• STATED PROBLEM: Exactly repeat the lines starting at the one that holds "finishes the script." and ending at the one that holds "90, 0.060, 9)". Both end lines count; leave out everything else.

• SUPPLIED RECORDS:
◆ ◆ ◆

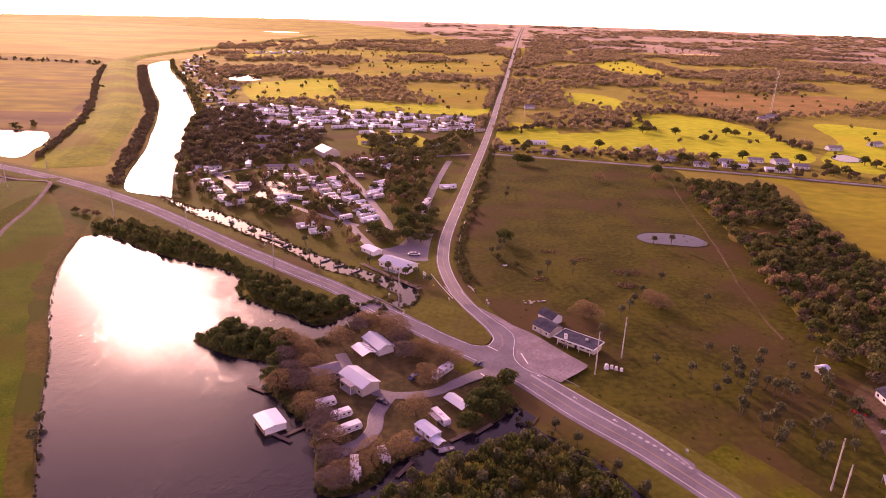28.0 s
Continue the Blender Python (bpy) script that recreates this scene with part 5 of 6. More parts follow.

◆ ◆ ◆

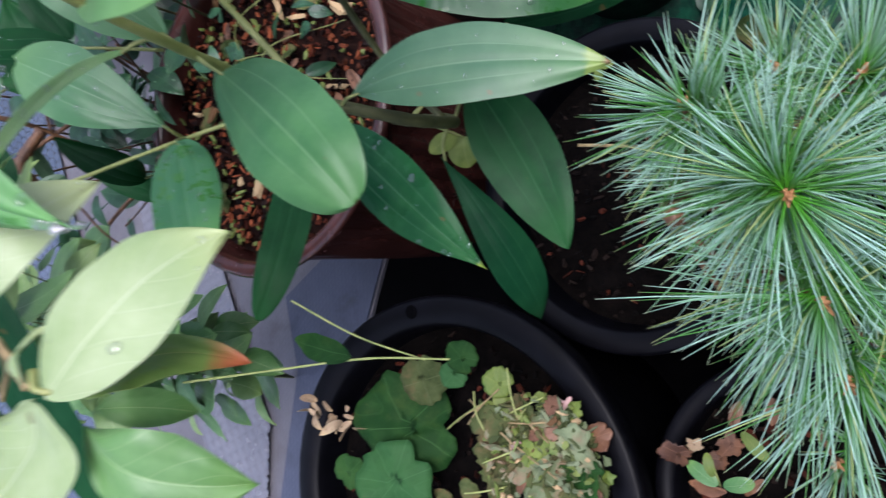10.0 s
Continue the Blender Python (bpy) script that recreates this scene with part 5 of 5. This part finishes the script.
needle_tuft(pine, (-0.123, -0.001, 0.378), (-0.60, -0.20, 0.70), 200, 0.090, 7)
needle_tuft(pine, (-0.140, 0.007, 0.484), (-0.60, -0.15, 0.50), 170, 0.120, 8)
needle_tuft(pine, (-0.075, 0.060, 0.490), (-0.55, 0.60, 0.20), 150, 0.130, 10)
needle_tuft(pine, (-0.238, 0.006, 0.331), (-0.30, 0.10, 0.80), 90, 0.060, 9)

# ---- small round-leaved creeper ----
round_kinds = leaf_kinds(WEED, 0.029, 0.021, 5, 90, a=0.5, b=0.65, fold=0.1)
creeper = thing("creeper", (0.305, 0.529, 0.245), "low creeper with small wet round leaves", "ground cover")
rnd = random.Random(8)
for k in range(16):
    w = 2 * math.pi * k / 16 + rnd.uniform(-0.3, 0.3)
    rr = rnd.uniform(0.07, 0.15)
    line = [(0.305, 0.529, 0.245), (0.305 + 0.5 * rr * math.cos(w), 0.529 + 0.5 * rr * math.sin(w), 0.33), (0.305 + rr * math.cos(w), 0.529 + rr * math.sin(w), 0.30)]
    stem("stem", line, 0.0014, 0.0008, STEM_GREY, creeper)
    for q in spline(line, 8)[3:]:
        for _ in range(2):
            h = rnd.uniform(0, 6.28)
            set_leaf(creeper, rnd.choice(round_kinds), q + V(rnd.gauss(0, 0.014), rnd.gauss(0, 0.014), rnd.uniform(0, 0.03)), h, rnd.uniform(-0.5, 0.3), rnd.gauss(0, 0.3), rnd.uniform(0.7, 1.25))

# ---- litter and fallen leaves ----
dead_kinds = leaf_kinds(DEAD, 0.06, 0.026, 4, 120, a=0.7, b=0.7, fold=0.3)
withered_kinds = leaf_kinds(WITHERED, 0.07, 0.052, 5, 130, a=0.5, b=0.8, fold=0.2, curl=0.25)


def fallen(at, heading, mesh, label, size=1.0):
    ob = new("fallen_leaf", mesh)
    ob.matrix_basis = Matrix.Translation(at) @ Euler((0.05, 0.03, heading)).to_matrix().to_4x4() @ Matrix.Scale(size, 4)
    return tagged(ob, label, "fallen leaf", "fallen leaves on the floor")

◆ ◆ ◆

• SOLUTION:
Continue the Blender Python (bpy) script that recreates this scene with part 5 of 5. This part finishes the script.
needle_tuft(pine, (-0.123, -0.001, 0.378), (-0.60, -0.20, 0.70), 200, 0.090, 7)
needle_tuft(pine, (-0.140, 0.007, 0.484), (-0.60, -0.15, 0.50), 170, 0.120, 8)
needle_tuft(pine, (-0.075, 0.060, 0.490), (-0.55, 0.60, 0.20), 150, 0.130, 10)
needle_tuft(pine, (-0.238, 0.006, 0.331), (-0.30, 0.10, 0.80), 90, 0.060, 9)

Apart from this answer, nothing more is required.